Une vision terrorisante de l’enfer
Une expérience scientifique dans un laboratoire londonien a ouvert des passages entre la terre et l’enfer. Pour faire revenir ceux qui se sont retrouvés coincés en enfer, le collisionneur a été réactivé. Mais le problème ne fait qu’empirer. John Camp, le responsable de la sécurité du laboratoire et Emily Loughty, la scientifique chef du projet, sont revenus en compagnie… d’Henri VIII. Mais des passages se sont ouverts, plus nombreux, emmenant tous ceux qui étaient dans la salle de contrôle, des élèves d’une classe de troisième, et divers particuliers qui avaient la mauvaise idée de se trouver au mauvais endroit au mauvais moment.
Une cellule de crise dénommée Cobra, réunissant toute la crème policière, politique et ce qui reste de scientifiques, tente de trouver des solutions. L’information commence à filtrer dans le public, ce qui occasionne des mouvements de panique car un groupe conséquent de rôdeurs est venu sur Terre, dans la région d’Upminster, et sème l’effroi.
En enfer, Anthony Trotter, le directeur adjoint du MI6, prend la tête du groupe, rencontre Thomas Cromwell en tête-à-tête pour négocier la meilleure place possible, promettant d’amener chacun à collaborer.
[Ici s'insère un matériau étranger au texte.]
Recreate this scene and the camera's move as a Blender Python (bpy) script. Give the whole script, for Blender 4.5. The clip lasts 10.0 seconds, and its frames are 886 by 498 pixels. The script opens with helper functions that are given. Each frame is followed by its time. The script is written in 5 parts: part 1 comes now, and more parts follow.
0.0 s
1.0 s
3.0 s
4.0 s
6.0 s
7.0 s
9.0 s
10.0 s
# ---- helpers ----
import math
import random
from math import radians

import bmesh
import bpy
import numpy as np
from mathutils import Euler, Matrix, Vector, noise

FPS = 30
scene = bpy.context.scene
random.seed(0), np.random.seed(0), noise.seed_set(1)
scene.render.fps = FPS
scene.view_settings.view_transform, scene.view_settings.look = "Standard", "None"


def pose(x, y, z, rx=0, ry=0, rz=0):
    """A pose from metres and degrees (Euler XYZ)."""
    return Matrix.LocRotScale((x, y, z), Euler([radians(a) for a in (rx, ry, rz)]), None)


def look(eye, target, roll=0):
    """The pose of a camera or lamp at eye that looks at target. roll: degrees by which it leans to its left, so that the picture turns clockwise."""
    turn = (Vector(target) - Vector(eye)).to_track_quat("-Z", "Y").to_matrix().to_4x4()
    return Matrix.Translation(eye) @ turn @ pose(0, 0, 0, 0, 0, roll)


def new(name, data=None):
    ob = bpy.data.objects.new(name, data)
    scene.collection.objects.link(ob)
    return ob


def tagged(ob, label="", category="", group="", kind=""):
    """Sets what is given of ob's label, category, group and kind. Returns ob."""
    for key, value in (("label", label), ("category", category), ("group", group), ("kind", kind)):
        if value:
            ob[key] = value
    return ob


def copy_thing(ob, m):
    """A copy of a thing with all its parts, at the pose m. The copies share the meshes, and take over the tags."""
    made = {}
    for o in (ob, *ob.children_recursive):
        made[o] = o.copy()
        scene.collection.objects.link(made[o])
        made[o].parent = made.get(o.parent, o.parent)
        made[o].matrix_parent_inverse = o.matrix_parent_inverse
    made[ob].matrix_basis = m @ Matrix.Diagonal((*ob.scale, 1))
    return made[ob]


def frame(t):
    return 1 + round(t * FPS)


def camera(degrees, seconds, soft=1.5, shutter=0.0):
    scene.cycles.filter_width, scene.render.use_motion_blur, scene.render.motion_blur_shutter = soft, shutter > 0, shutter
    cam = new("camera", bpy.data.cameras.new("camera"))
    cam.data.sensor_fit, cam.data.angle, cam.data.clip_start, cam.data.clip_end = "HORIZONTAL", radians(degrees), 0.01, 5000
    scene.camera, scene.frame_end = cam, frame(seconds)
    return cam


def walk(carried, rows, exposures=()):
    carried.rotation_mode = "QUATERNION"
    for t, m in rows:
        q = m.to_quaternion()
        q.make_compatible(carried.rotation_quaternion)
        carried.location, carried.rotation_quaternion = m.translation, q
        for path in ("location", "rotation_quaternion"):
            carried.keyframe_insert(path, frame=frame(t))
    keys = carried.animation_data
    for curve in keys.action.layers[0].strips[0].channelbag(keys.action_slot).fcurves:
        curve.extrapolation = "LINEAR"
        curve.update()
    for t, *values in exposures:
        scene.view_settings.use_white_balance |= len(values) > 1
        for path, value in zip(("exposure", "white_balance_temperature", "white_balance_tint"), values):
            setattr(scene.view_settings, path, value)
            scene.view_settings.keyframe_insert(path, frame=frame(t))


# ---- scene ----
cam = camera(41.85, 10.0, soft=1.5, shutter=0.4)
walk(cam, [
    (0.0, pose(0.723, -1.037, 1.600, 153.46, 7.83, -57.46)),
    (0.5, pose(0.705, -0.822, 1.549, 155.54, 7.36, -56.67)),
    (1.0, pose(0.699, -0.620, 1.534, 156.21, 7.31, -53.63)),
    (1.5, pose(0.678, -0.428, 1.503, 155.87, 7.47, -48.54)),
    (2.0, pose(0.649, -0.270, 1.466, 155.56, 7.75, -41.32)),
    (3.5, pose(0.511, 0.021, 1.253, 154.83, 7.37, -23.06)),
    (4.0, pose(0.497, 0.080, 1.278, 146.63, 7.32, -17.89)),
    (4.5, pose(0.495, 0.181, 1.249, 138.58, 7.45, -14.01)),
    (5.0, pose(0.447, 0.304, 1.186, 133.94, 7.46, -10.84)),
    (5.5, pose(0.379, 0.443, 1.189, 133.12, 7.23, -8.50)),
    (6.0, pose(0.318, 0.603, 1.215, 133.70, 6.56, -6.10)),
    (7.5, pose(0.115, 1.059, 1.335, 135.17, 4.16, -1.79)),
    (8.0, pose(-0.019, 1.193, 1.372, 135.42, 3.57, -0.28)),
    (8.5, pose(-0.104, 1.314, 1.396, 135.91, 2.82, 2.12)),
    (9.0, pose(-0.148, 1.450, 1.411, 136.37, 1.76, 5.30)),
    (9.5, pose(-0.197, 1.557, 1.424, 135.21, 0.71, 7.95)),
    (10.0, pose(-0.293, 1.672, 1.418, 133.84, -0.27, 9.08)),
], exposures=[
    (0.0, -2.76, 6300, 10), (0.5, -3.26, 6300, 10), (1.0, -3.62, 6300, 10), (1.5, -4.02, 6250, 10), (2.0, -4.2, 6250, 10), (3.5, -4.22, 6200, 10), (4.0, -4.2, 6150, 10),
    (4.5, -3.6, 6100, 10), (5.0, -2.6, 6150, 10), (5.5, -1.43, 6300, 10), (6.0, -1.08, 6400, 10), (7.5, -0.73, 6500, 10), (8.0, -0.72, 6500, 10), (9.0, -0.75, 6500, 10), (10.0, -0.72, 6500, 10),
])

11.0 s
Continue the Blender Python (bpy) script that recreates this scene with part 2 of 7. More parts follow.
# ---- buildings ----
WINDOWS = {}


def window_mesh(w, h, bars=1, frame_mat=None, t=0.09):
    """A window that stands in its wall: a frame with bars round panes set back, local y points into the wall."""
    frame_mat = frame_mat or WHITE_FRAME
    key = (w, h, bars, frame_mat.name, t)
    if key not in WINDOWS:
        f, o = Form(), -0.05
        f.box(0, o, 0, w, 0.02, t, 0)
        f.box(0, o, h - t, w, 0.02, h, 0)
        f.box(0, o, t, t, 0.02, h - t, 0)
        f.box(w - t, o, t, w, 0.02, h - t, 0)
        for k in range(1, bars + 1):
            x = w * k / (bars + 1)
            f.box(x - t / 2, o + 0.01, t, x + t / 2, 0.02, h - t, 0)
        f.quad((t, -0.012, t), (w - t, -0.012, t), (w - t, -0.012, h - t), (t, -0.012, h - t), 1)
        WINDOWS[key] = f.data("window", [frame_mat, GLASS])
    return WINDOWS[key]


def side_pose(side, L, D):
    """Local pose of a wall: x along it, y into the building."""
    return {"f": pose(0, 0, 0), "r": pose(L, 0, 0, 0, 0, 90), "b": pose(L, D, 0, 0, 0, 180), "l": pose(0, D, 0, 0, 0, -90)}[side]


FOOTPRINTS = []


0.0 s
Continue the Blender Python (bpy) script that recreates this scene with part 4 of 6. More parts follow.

Parmi les collégiens envoyés dans la boue, il y a le fils du secrétaire d’État à la Défense. Celui-ci fait pression sur le Premier ministre pour faire revenir son garçon. Mais quelles nouvelles catastrophes va déclencher la réactivation du collisionneur ?
Pourtant, John affirme que le seul qui soit capable d’en finir avec ce problème est le docteur Paul Loomis, qui a choisi de rester en enfer et s’est installé au fin fond de celui-ci…
Dernier volet de la trilogie, ce tome développe une vision peu connue de l’enfer et de son rapport au monde des vivants. Le romancier maintient, bien sûr, une part importante d’actions, de carnages, de batailles, de péripéties, avec les luttes menées dans les deux mondes. Sur Terre, il faut neutraliser ces rôdeurs qui sont la pire espèce des Damnés, des cannibales. Comment se défaire de ces entités, comment lutter contre des morts ? On retrouve ici quelques liens avec de célèbres récits de morts-vivants.
En enfer, la situation des vivants n’est guère plus brillante et le romancier va jouer sur la motivation des uns et des autres, sur la capacité de s’adapter à de nouvelles situations même les plus incongrues, sur l’ambition et la volonté d’arriver, de conquérir des avantages.
Cependant, il développe une dimension plus spirituelle, plus sociétale et religieuse en confrontant l’enfer tel qu’il est aujourd’hui (dans le roman !) aux images véhiculées par les religions, par certaines croyances, légendes, morales et mythologies. On retrouve une galerie de personnages historiques, de ves individus ayant, au regard de l’auteur, mérité leur sort, dans un rôle différent de celui qu’ils tenaient de leur vivant.
Glenn Cooper,donne aussi une mention spéciale aux travailleurs manuels estimant que ceux-ci méritent, par leur vie de labeur, le paradis. Le romancier ne fait-il pas dire à Thomas Cromwell lorsque celui-ci emmène des vivants au palais de Whitehall : “Mais ne vous attendez pas à une copie conforme. Nous sommes ici confrontés à une pénurie d’artisans et d’ouvriers valables.” Malgré le thème, la description désespérante de cet univers, son ambiance malsaine, l’auteur introduit beaucoup d’humour, celui-ci flirtant souvent avec l’humour noir.
Avec La Clé des ombres, Glenn Cooper clôt de façon magistrale une trilogie novatrice pour sa vision de l’enfer, une intrigue captivante et une galerie de protagonistes remarquablement mis en scène.
serge perraud
Glenn Cooper, La Terre des Damnés — t.3 : La Clé des ombres (Down Floodgate), traduit de l’anglais (États-Unis) par Diniz Galhos, cherche midi, coll. “Thrillers”, octobre 2017, 528 p. – 22,90 €.